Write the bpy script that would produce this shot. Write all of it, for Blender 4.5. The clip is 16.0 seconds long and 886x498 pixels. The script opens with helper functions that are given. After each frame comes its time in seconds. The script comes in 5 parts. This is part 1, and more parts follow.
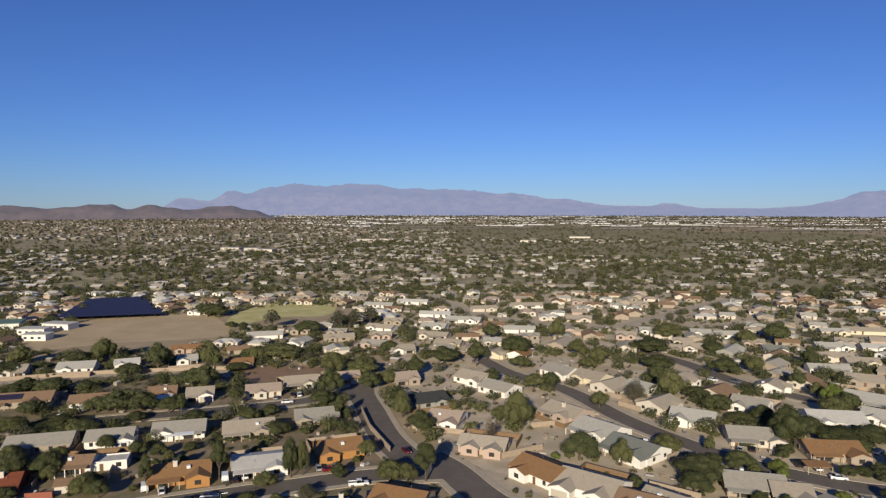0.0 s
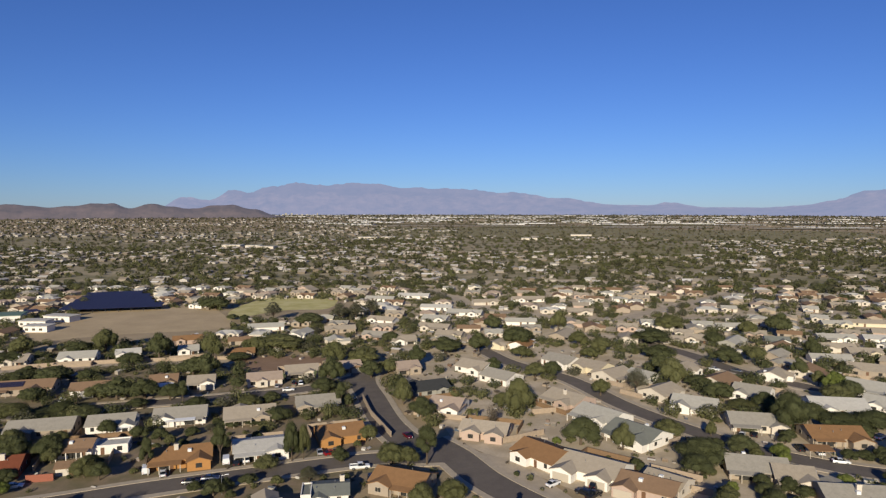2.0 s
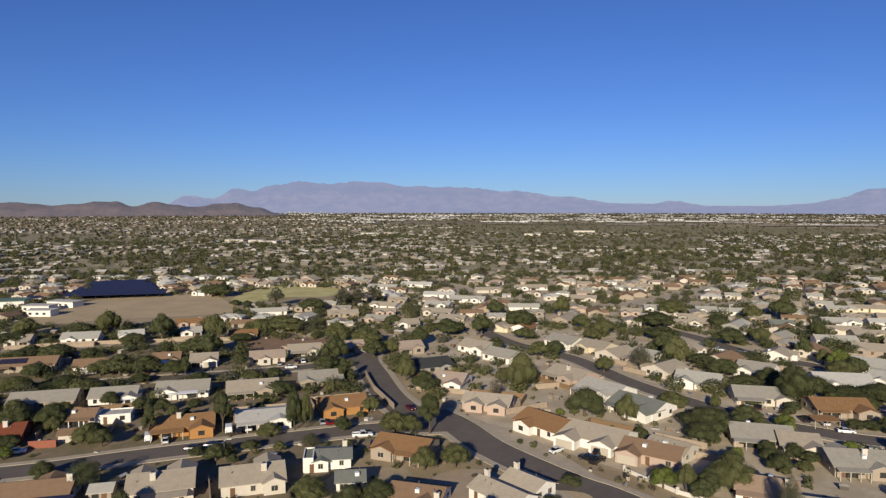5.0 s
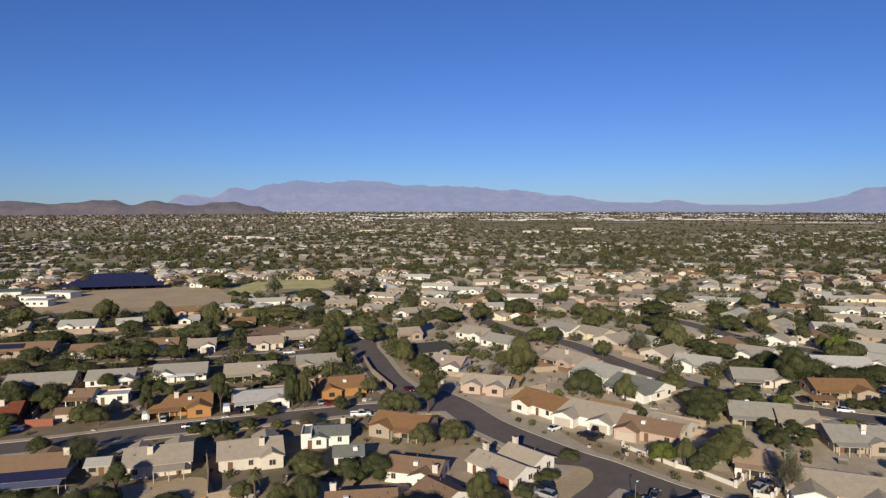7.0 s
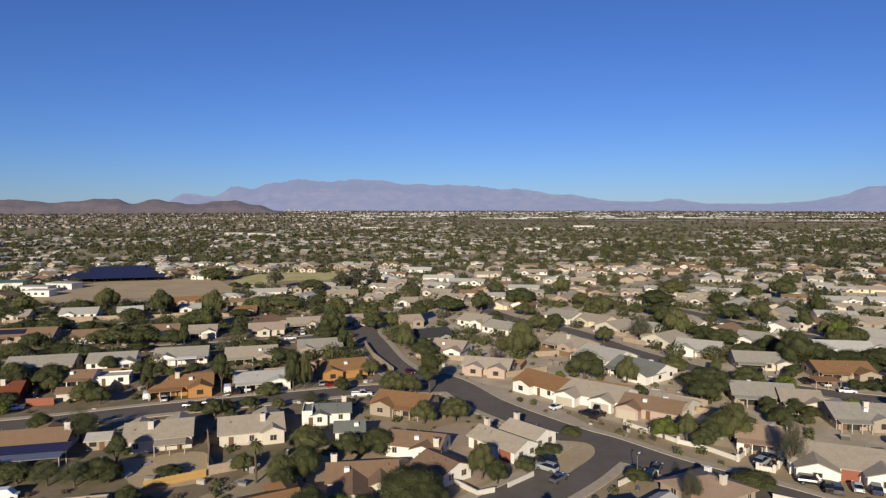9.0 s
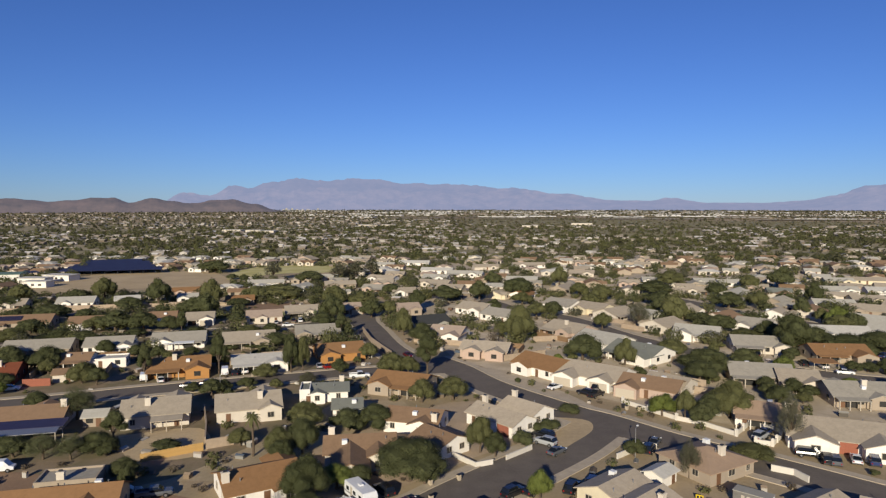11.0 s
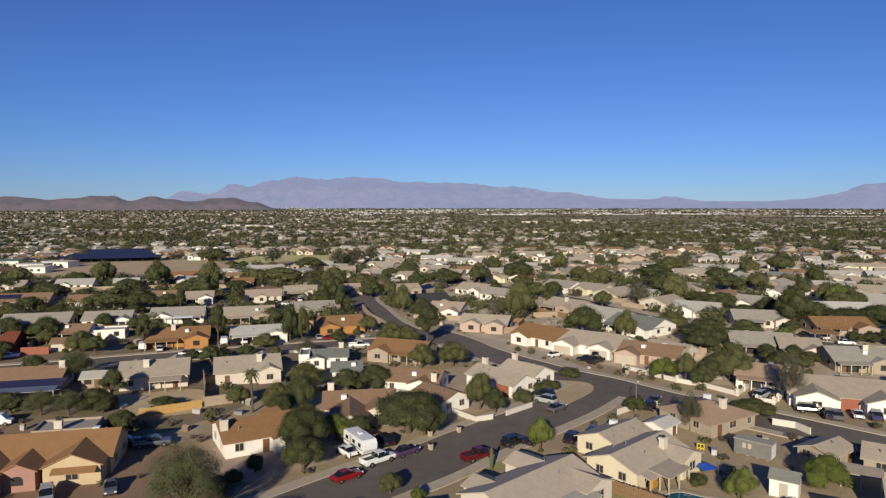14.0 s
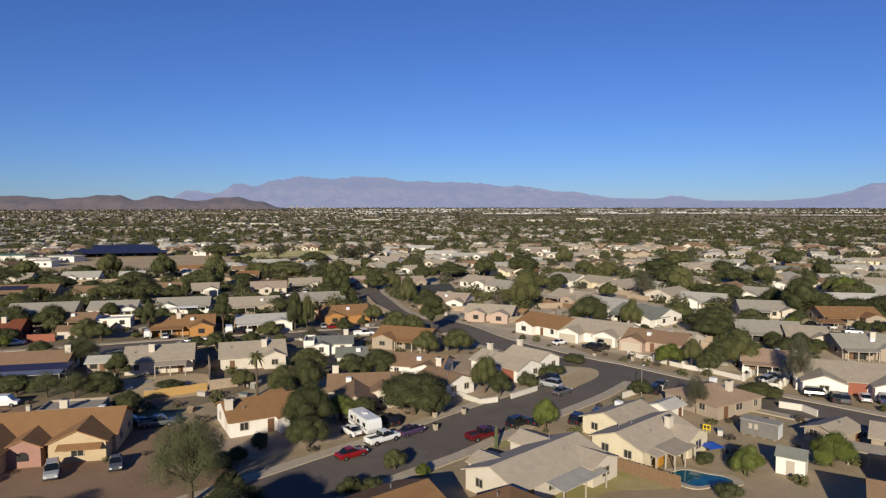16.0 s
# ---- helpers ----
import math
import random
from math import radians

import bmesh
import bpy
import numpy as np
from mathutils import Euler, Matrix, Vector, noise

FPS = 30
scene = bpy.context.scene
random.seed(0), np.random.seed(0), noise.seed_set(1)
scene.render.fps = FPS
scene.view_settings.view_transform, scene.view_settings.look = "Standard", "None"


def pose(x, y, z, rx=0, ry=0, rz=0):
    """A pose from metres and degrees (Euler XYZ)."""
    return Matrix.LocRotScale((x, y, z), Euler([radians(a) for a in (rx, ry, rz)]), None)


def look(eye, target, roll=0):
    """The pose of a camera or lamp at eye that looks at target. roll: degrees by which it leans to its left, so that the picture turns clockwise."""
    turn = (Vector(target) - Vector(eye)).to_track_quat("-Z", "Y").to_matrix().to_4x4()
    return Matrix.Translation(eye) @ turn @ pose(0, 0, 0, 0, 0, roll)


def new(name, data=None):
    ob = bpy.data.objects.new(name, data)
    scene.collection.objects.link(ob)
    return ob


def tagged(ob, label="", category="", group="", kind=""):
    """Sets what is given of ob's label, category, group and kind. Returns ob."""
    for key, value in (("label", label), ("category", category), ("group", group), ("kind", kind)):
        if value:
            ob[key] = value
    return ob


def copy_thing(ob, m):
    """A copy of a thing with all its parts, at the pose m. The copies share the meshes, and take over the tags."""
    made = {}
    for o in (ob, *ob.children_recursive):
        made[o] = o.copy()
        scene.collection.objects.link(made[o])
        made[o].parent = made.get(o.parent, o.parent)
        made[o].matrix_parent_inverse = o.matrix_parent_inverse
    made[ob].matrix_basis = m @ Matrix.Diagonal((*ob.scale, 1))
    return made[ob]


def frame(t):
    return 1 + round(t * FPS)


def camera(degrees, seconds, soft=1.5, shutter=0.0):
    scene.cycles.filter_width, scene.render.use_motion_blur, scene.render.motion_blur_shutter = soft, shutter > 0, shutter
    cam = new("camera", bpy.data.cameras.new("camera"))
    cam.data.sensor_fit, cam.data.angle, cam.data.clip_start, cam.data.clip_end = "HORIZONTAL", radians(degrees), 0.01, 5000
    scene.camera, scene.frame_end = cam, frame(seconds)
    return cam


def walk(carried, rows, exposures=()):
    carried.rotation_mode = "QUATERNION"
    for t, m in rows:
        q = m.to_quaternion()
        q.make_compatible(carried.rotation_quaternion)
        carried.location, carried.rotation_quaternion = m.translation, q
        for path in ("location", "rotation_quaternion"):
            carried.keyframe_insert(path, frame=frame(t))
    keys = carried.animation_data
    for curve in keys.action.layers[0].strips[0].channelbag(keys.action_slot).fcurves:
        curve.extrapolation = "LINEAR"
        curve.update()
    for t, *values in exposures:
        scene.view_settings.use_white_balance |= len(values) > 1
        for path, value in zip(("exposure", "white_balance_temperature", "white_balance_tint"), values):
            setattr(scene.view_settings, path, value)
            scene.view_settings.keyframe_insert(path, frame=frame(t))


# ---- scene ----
# ------------------------------------------------------------ camera
cam = camera(68.2, 16.0, soft=1.3)

# seconds, height above the ground, degrees turned right, degrees tilted down
PATH = [
    (0, 75.93, 0.209, 3.657),
    (0.5, 74.94, 0.143, 3.661),
    (1, 73.83, 0.140, 3.664),
    (1.5, 72.63, 0.135, 3.666),
    (2, 71.28, 0.100, 3.672),
    (2.5, 69.90, 0.092, 3.675),
    (3, 68.48, -0.089, 3.680),
    (3.5, 67.06, -0.142, 3.684),
    (4, 65.57, -0.120, 3.688),
    (6.5, 58.19, -0.227, 3.711),
    (7, 56.83, -0.018, 3.718),
    (7.5, 55.46, -0.153, 3.724),
    (8, 54.08, -0.079, 3.732),
    (8.5, 52.76, -0.160, 3.739),
    (9, 51.44, -0.125, 3.745),
    (11.5, 45.01, 0.080, 3.761),
    (12, 43.63, 0.097, 3.762),
    (12.5, 42.28, 0.108, 3.773),
    (13, 40.93, 0.055, 3.776),
    (13.5, 39.51, 0.046, 3.781),
    (14, 38.13, 0.074, 3.785),
    (14.5, 36.85, 0.101, 3.789),
    (15, 35.63, 0.116, 3.793),
    (15.5, 35.07, -0.031, 3.796),
    (16, 35.00, -0.352, 3.798),
]
walk(cam, [(t, pose(0, 0, h, 90 - tilt, 0, -turn)) for t, h, turn, tilt in PATH])

# ------------------------------------------------------------ sun and sky
SUN_UP, SUN_TURN = 19.0, 12.0     # degrees above the horizon; degrees by which the shadows lean to the right
scene.view_settings.exposure = 0.30
world = bpy.data.worlds.new("sky")
scene.world = world
world.use_nodes = True
_n, _l = world.node_tree.nodes, world.node_tree.links
_n.clear()
_sky = _n.new("ShaderNodeTexSky")
_sky.sky_type, _sky.sun_disc = "NISHITA", False
_sky.sun_elevation, _sky.sun_rotation = radians(SUN_UP), radians(180 + SUN_TURN)
_sky.altitude, _sky.air_density, _sky.dust_density, _sky.ozone_density = 800, 1.0, 0.0, 3.2
_bg, _wo = _n.new("ShaderNodeBackground"), _n.new("ShaderNodeOutputWorld")
_bg.inputs["Strength"].default_value = 0.0530
_tint = _n.new("ShaderNodeMix")      # the dry winter sky is a deeper blue than the model's
_tint.data_type, _tint.blend_type = "RGBA", "MULTIPLY"
_tint.inputs[0].default_value, _tint.inputs[7].default_value = 1.0, (0.56, 0.800, 1.42, 1)
_l.new(_sky.outputs[0], _tint.inputs[6])
_l.new(_tint.outputs[2], _bg.inputs["Color"])
_l.new(_bg.outputs[0], _wo.inputs["Surface"])
_lamp = bpy.data.lights.new("sun", "SUN")
_lamp.energy, _lamp.angle, _lamp.color = 5.0, radians(0.53), (1.0, 0.905, 0.715)
sun = new("sun", _lamp)
_d = Vector((math.sin(radians(SUN_TURN)) * math.cos(radians(SUN_UP)), math.cos(radians(SUN_TURN)) * math.cos(radians(SUN_UP)), -math.sin(radians(SUN_UP))))
sun.matrix_world = look((-60, -200, 120), Vector((-60, -200, 120)) + _d)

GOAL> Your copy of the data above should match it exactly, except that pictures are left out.

FINISHED ANSWER>
Write the bpy script that would produce this shot. Write all of it, for Blender 4.5. The clip is 16.0 seconds long and 886x498 pixels. The script opens with helper functions that are given. After each frame comes its time in seconds. The script comes in 5 parts. This is part 1, and more parts follow.
0.0 s
2.0 s
5.0 s
7.0 s
9.0 s
11.0 s
14.0 s
16.0 s
# ---- helpers ----
import math
import random
from math import radians

import bmesh
import bpy
import numpy as np
from mathutils import Euler, Matrix, Vector, noise

FPS = 30
scene = bpy.context.scene
random.seed(0), np.random.seed(0), noise.seed_set(1)
scene.render.fps = FPS
scene.view_settings.view_transform, scene.view_settings.look = "Standard", "None"


def pose(x, y, z, rx=0, ry=0, rz=0):
    """A pose from metres and degrees (Euler XYZ)."""
    return Matrix.LocRotScale((x, y, z), Euler([radians(a) for a in (rx, ry, rz)]), None)


def look(eye, target, roll=0):
    """The pose of a camera or lamp at eye that looks at target. roll: degrees by which it leans to its left, so that the picture turns clockwise."""
    turn = (Vector(target) - Vector(eye)).to_track_quat("-Z", "Y").to_matrix().to_4x4()
    return Matrix.Translation(eye) @ turn @ pose(0, 0, 0, 0, 0, roll)


def new(name, data=None):
    ob = bpy.data.objects.new(name, data)
    scene.collection.objects.link(ob)
    return ob


def tagged(ob, label="", category="", group="", kind=""):
    """Sets what is given of ob's label, category, group and kind. Returns ob."""
    for key, value in (("label", label), ("category", category), ("group", group), ("kind", kind)):
        if value:
            ob[key] = value
    return ob


def copy_thing(ob, m):
    """A copy of a thing with all its parts, at the pose m. The copies share the meshes, and take over the tags."""
    made = {}
    for o in (ob, *ob.children_recursive):
        made[o] = o.copy()
        scene.collection.objects.link(made[o])
        made[o].parent = made.get(o.parent, o.parent)
        made[o].matrix_parent_inverse = o.matrix_parent_inverse
    made[ob].matrix_basis = m @ Matrix.Diagonal((*ob.scale, 1))
    return made[ob]


def frame(t):
    return 1 + round(t * FPS)


def camera(degrees, seconds, soft=1.5, shutter=0.0):
    scene.cycles.filter_width, scene.render.use_motion_blur, scene.render.motion_blur_shutter = soft, shutter > 0, shutter
    cam = new("camera", bpy.data.cameras.new("camera"))
    cam.data.sensor_fit, cam.data.angle, cam.data.clip_start, cam.data.clip_end = "HORIZONTAL", radians(degrees), 0.01, 5000
    scene.camera, scene.frame_end = cam, frame(seconds)
    return cam


def walk(carried, rows, exposures=()):
    carried.rotation_mode = "QUATERNION"
    for t, m in rows:
        q = m.to_quaternion()
        q.make_compatible(carried.rotation_quaternion)
        carried.location, carried.rotation_quaternion = m.translation, q
        for path in ("location", "rotation_quaternion"):
            carried.keyframe_insert(path, frame=frame(t))
    keys = carried.animation_data
    for curve in keys.action.layers[0].strips[0].channelbag(keys.action_slot).fcurves:
        curve.extrapolation = "LINEAR"
        curve.update()
    for t, *values in exposures:
        scene.view_settings.use_white_balance |= len(values) > 1
        for path, value in zip(("exposure", "white_balance_temperature", "white_balance_tint"), values):
            setattr(scene.view_settings, path, value)
            scene.view_settings.keyframe_insert(path, frame=frame(t))


# ---- scene ----
# ------------------------------------------------------------ camera
cam = camera(68.2, 16.0, soft=1.3)

# seconds, height above the ground, degrees turned right, degrees tilted down
PATH = [
    (0, 75.93, 0.209, 3.657),
    (0.5, 74.94, 0.143, 3.661),
    (1, 73.83, 0.140, 3.664),
    (1.5, 72.63, 0.135, 3.666),
    (2, 71.28, 0.100, 3.672),
    (2.5, 69.90, 0.092, 3.675),
    (3, 68.48, -0.089, 3.680),
    (3.5, 67.06, -0.142, 3.684),
    (4, 65.57, -0.120, 3.688),
    (6.5, 58.19, -0.227, 3.711),
    (7, 56.83, -0.018, 3.718),
    (7.5, 55.46, -0.153, 3.724),
    (8, 54.08, -0.079, 3.732),
    (8.5, 52.76, -0.160, 3.739),
    (9, 51.44, -0.125, 3.745),
    (11.5, 45.01, 0.080, 3.761),
    (12, 43.63, 0.097, 3.762),
    (12.5, 42.28, 0.108, 3.773),
    (13, 40.93, 0.055, 3.776),
    (13.5, 39.51, 0.046, 3.781),
    (14, 38.13, 0.074, 3.785),
    (14.5, 36.85, 0.101, 3.789),
    (15, 35.63, 0.116, 3.793),
    (15.5, 35.07, -0.031, 3.796),
    (16, 35.00, -0.352, 3.798),
]
walk(cam, [(t, pose(0, 0, h, 90 - tilt, 0, -turn)) for t, h, turn, tilt in PATH])

# ------------------------------------------------------------ sun and sky
SUN_UP, SUN_TURN = 19.0, 12.0     # degrees above the horizon; degrees by which the shadows lean to the right
scene.view_settings.exposure = 0.30
world = bpy.data.worlds.new("sky")
scene.world = world
world.use_nodes = True
_n, _l = world.node_tree.nodes, world.node_tree.links
_n.clear()
_sky = _n.new("ShaderNodeTexSky")
_sky.sky_type, _sky.sun_disc = "NISHITA", False
_sky.sun_elevation, _sky.sun_rotation = radians(SUN_UP), radians(180 + SUN_TURN)
_sky.altitude, _sky.air_density, _sky.dust_density, _sky.ozone_density = 800, 1.0, 0.0, 3.2
_bg, _wo = _n.new("ShaderNodeBackground"), _n.new("ShaderNodeOutputWorld")
_bg.inputs["Strength"].default_value = 0.0530
_tint = _n.new("ShaderNodeMix")      # the dry winter sky is a deeper blue than the model's
_tint.data_type, _tint.blend_type = "RGBA", "MULTIPLY"
_tint.inputs[0].default_value, _tint.inputs[7].default_value = 1.0, (0.56, 0.800, 1.42, 1)
_l.new(_sky.outputs[0], _tint.inputs[6])
_l.new(_tint.outputs[2], _bg.inputs["Color"])
_l.new(_bg.outputs[0], _wo.inputs["Surface"])
_lamp = bpy.data.lights.new("sun", "SUN")
_lamp.energy, _lamp.angle, _lamp.color = 5.0, radians(0.53), (1.0, 0.905, 0.715)
sun = new("sun", _lamp)
_d = Vector((math.sin(radians(SUN_TURN)) * math.cos(radians(SUN_UP)), math.cos(radians(SUN_TURN)) * math.cos(radians(SUN_UP)), -math.sin(radians(SUN_UP))))
sun.matrix_world = look((-60, -200, 120), Vector((-60, -200, 120)) + _d)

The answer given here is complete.